— BEGIN Available data —

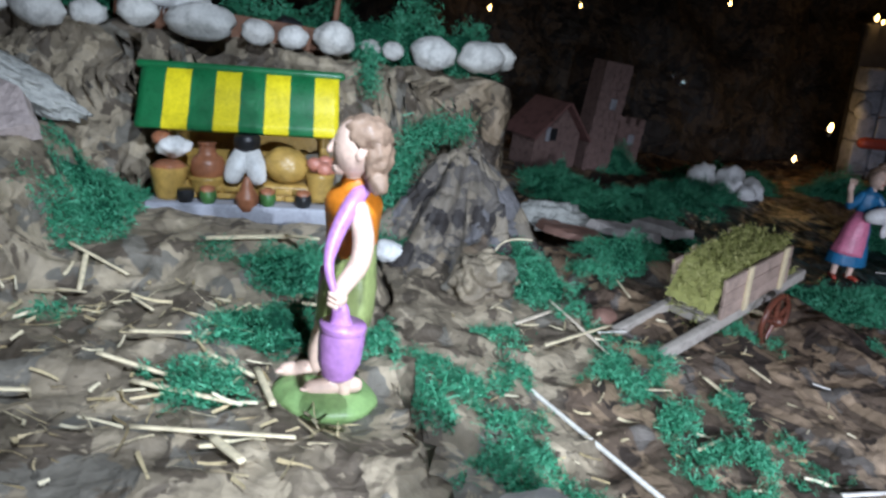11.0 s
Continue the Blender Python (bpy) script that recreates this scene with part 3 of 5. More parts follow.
def figure_shepherd():
    bm = bmesh.new()
    # 0 skin 1 teal 2 yellow 3 white 4 base 5 hair 6 red. It faces -y.
    ball(bm, (-0.001, -0.004, 0.003), (0.025, 0.029, 0.009), 4, 0.0025, 4, None, 45)
    for foot, shin, knee, hip in (((-0.0065, 0.003), (-0.0068, 0.0025), (-0.0095, 0.0015), (-0.0115, 0.0005)), ((0.006, -0.0115), (0.003, -0.009), (-0.0025, -0.006), (-0.0065, -0.002))):
        x, y = foot
        tube(bm, [(x, y, 0.012), (x, y, 0.022)], [0.004, 0.0042], 0, 10)
        tube(bm, [(x, y + 0.004, 0.0135), (x - 0.003, y - 0.009, 0.012)], [0.0042, 0.0034], 0, 10, 0.75)
        for k in range(3):
            ball(bm, (x - 0.005 + 0.002 * k, y - 0.0125 + 0.0006 * k, 0.0115), (0.0011, 0.0018, 0.0012), 0, 0, 2)
        tube(bm, [(x, y, 0.02), (*shin, 0.033), (*knee, 0.05), (*hip, 0.068)], [0.0058, 0.0064, 0.0076, 0.0078], 1, 20, 1.0, ridge=0.11, waves=4)
    tube(bm, [(-0.0093, 0, 0.068), (-0.0085, 0, 0.0728)], [0.0102, 0.0098], 3, 18, 0.85, ridge=0.05, waves=7)
    tube(bm, [(-0.0085, 0, 0.072), (-0.0055, -0.001, 0.085), (0.0, -0.002, 0.101), (0.003, -0.002, 0.114)], [0.0088, 0.0092, 0.0112, 0.0072], 0, 20, 0.8)
    for s in (-1, 1):
        ball(bm, (0.001 + s * 0.0055, -0.0085, 0.1), (0.0055, 0.004, 0.0048), 0)
    for k in range(3):
        tube(bm, [(-0.0075 + 0.0012 * k, -0.0072, 0.083 + 0.004 * k), (-0.0015 + 0.0014 * k, -0.0088, 0.0825 + 0.004 * k), (0.0035 + 0.0015 * k, -0.0066, 0.085 + 0.004 * k)], 0.0013, 0, 6)
    tube(bm, [(0.004, -0.002, 0.111), (0.0095, -0.006, 0.12)], [0.005, 0.0044], 0, 12)
    head = Vector((0.0115, -0.0095, 0.127))
    ball(bm, head, (0.0098, 0.0104, 0.0138), 0)
    ball(bm, head + Vector((0, 0.0052, 0.0035)), (0.0102, 0.009, 0.0108), 5, 0.0013, 3, None, 220)
    tube(bm, [head + Vector((-0.0008, -0.0102, 0.0025)), head + Vector((-0.001, -0.0118, -0.0015))], [0.0009, 0.0016], 0, 8)
    ball(bm, head + Vector((-0.001, -0.0096, -0.0062)), (0.0026, 0.0012, 0.0009), 6, 0, 2)
    ball(bm, head + Vector((-0.001, -0.0076, -0.0112)), (0.0034, 0.0026, 0.0026), 0)
    for s in (-1, 1):
        ball(bm, head + Vector((-0.0008 + s * 0.0038, -0.0095, 0.0025)), (0.0016, 0.0008, 0.0007), 5, 0, 2)
    tube(bm, [(-0.006, 0.003, 0.109), (-0.005, 0.011, 0.119), (0.0005, 0.0155, 0.131), (0.003, 0.006, 0.1415), (0.005, -0.001, 0.1435)], [0.0054, 0.0055, 0.0052, 0.0046, 0.0038], 0, 14)
    for k in range(4):
        tube(bm, [(0.0034 + 0.0024 * k, -0.001, 0.1445), (0.0038 + 0.0024 * k, -0.006, 0.1445), (0.0042 + 0.0024 * k, -0.009, 0.142)], [0.0016, 0.0014, 0.0011], 0, 7)
    tube(bm, [(0.0105, -0.002, 0.1095), (0.0105, -0.009, 0.098), (0.003, -0.016, 0.087), (-0.0025, -0.022, 0.0785)], [0.0052, 0.0047, 0.0042, 0.0035], 0, 12)
    ball(bm, (-0.0035, -0.024, 0.0745), (0.0038, 0.0036, 0.0048), 0)
    for k in range(3):
        tube(bm, [(-0.0062 + 0.002 * k, -0.027, 0.0755), (-0.0062 + 0.002 * k, -0.028, 0.071)], 0.0012, 0, 6)
    # cloak: hangs off the back, one end brought forward and gathered in the lowered hand
    tube(bm, [(-0.0085, 0.006, 0.1165), (-0.0115, 0.008, 0.107), (-0.0165, 0.008, 0.097), (-0.0205, 0.008, 0.087), (-0.0245, 0.008, 0.0785)], [0.0036, 0.0036, 0.0026, 0.0024, 0.0032], 2, 14, 0.8, ridge=0.14, waves=3)
    tube(bm, [(-0.0175, 0.011, 0.073), (-0.0215, 0.0125, 0.062), (-0.021, 0.012, 0.05)], [0.0032, 0.0046, 0.0028], 2, 14, 0.8, ridge=0.2, waves=3)
    for x0, low in ((-0.004, 0.056), (0.003, 0.062)):
        tube(bm, [(x0 + 0.003, 0.009, 0.114), (x0, 0.014, 0.094), (x0 - 0.003, 0.0145, 0.075), (x0 - 0.004, 0.012, low)], [0.0052, 0.0062, 0.006, 0.0042], 2, 14, 0.5, ridge=0.14, waves=3)
    tube(bm, [(0.0115, 0.004, 0.111), (0.0135, 0.0, 0.097), (0.009, -0.01, 0.086), (0.0, -0.0215, 0.0745)], [0.0036, 0.0046, 0.0046, 0.0038], 2, 14, 0.7, ridge=0.16, waves=4)
    tube(bm, [(-0.002, -0.0245, 0.073), (-0.002, -0.0265, 0.063), (-0.002, -0.0265, 0.052), (-0.0025, -0.025, 0.046)], [0.0038, 0.0062, 0.0068, 0.0042], 2, 18, 0.85, ridge=0.18, waves=5)
    return part("figurine", bm, [SKIN, TEAL, YELLOW, WHITE, TANBASE, HAIR, REDSHOE])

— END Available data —

Task goal:
Leave the pictures out, and print every line of the listing exactly as written.

Response to this task:
11.0 s
Continue the Blender Python (bpy) script that recreates this scene with part 3 of 5. More parts follow.
def figure_shepherd():
    bm = bmesh.new()
    # 0 skin 1 teal 2 yellow 3 white 4 base 5 hair 6 red. It faces -y.
    ball(bm, (-0.001, -0.004, 0.003), (0.025, 0.029, 0.009), 4, 0.0025, 4, None, 45)
    for foot, shin, knee, hip in (((-0.0065, 0.003), (-0.0068, 0.0025), (-0.0095, 0.0015), (-0.0115, 0.0005)), ((0.006, -0.0115), (0.003, -0.009), (-0.0025, -0.006), (-0.0065, -0.002))):
        x, y = foot
        tube(bm, [(x, y, 0.012), (x, y, 0.022)], [0.004, 0.0042], 0, 10)
        tube(bm, [(x, y + 0.004, 0.0135), (x - 0.003, y - 0.009, 0.012)], [0.0042, 0.0034], 0, 10, 0.75)
        for k in range(3):
            ball(bm, (x - 0.005 + 0.002 * k, y - 0.0125 + 0.0006 * k, 0.0115), (0.0011, 0.0018, 0.0012), 0, 0, 2)
        tube(bm, [(x, y, 0.02), (*shin, 0.033), (*knee, 0.05), (*hip, 0.068)], [0.0058, 0.0064, 0.0076, 0.0078], 1, 20, 1.0, ridge=0.11, waves=4)
    tube(bm, [(-0.0093, 0, 0.068), (-0.0085, 0, 0.0728)], [0.0102, 0.0098], 3, 18, 0.85, ridge=0.05, waves=7)
    tube(bm, [(-0.0085, 0, 0.072), (-0.0055, -0.001, 0.085), (0.0, -0.002, 0.101), (0.003, -0.002, 0.114)], [0.0088, 0.0092, 0.0112, 0.0072], 0, 20, 0.8)
    for s in (-1, 1):
        ball(bm, (0.001 + s * 0.0055, -0.0085, 0.1), (0.0055, 0.004, 0.0048), 0)
    for k in range(3):
        tube(bm, [(-0.0075 + 0.0012 * k, -0.0072, 0.083 + 0.004 * k), (-0.0015 + 0.0014 * k, -0.0088, 0.0825 + 0.004 * k), (0.0035 + 0.0015 * k, -0.0066, 0.085 + 0.004 * k)], 0.0013, 0, 6)
    tube(bm, [(0.004, -0.002, 0.111), (0.0095, -0.006, 0.12)], [0.005, 0.0044], 0, 12)
    head = Vector((0.0115, -0.0095, 0.127))
    ball(bm, head, (0.0098, 0.0104, 0.0138), 0)
    ball(bm, head + Vector((0, 0.0052, 0.0035)), (0.0102, 0.009, 0.0108), 5, 0.0013, 3, None, 220)
    tube(bm, [head + Vector((-0.0008, -0.0102, 0.0025)), head + Vector((-0.001, -0.0118, -0.0015))], [0.0009, 0.0016], 0, 8)
    ball(bm, head + Vector((-0.001, -0.0096, -0.0062)), (0.0026, 0.0012, 0.0009), 6, 0, 2)
    ball(bm, head + Vector((-0.001, -0.0076, -0.0112)), (0.0034, 0.0026, 0.0026), 0)
    for s in (-1, 1):
        ball(bm, head + Vector((-0.0008 + s * 0.0038, -0.0095, 0.0025)), (0.0016, 0.0008, 0.0007), 5, 0, 2)
    tube(bm, [(-0.006, 0.003, 0.109), (-0.005, 0.011, 0.119), (0.0005, 0.0155, 0.131), (0.003, 0.006, 0.1415), (0.005, -0.001, 0.1435)], [0.0054, 0.0055, 0.0052, 0.0046, 0.0038], 0, 14)
    for k in range(4):
        tube(bm, [(0.0034 + 0.0024 * k, -0.001, 0.1445), (0.0038 + 0.0024 * k, -0.006, 0.1445), (0.0042 + 0.0024 * k, -0.009, 0.142)], [0.0016, 0.0014, 0.0011], 0, 7)
    tube(bm, [(0.0105, -0.002, 0.1095), (0.0105, -0.009, 0.098), (0.003, -0.016, 0.087), (-0.0025, -0.022, 0.0785)], [0.0052, 0.0047, 0.0042, 0.0035], 0, 12)
    ball(bm, (-0.0035, -0.024, 0.0745), (0.0038, 0.0036, 0.0048), 0)
    for k in range(3):
        tube(bm, [(-0.0062 + 0.002 * k, -0.027, 0.0755), (-0.0062 + 0.002 * k, -0.028, 0.071)], 0.0012, 0, 6)
    # cloak: hangs off the back, one end brought forward and gathered in the lowered hand
    tube(bm, [(-0.0085, 0.006, 0.1165), (-0.0115, 0.008, 0.107), (-0.0165, 0.008, 0.097), (-0.0205, 0.008, 0.087), (-0.0245, 0.008, 0.0785)], [0.0036, 0.0036, 0.0026, 0.0024, 0.0032], 2, 14, 0.8, ridge=0.14, waves=3)
    tube(bm, [(-0.0175, 0.011, 0.073), (-0.0215, 0.0125, 0.062), (-0.021, 0.012, 0.05)], [0.0032, 0.0046, 0.0028], 2, 14, 0.8, ridge=0.2, waves=3)
    for x0, low in ((-0.004, 0.056), (0.003, 0.062)):
        tube(bm, [(x0 + 0.003, 0.009, 0.114), (x0, 0.014, 0.094), (x0 - 0.003, 0.0145, 0.075), (x0 - 0.004, 0.012, low)], [0.0052, 0.0062, 0.006, 0.0042], 2, 14, 0.5, ridge=0.14, waves=3)
    tube(bm, [(0.0115, 0.004, 0.111), (0.0135, 0.0, 0.097), (0.009, -0.01, 0.086), (0.0, -0.0215, 0.0745)], [0.0036, 0.0046, 0.0046, 0.0038], 2, 14, 0.7, ridge=0.16, waves=4)
    tube(bm, [(-0.002, -0.0245, 0.073), (-0.002, -0.0265, 0.063), (-0.002, -0.0265, 0.052), (-0.0025, -0.025, 0.046)], [0.0038, 0.0062, 0.0068, 0.0042], 2, 18, 0.85, ridge=0.18, waves=5)
    return part("figurine", bm, [SKIN, TEAL, YELLOW, WHITE, TANBASE, HAIR, REDSHOE])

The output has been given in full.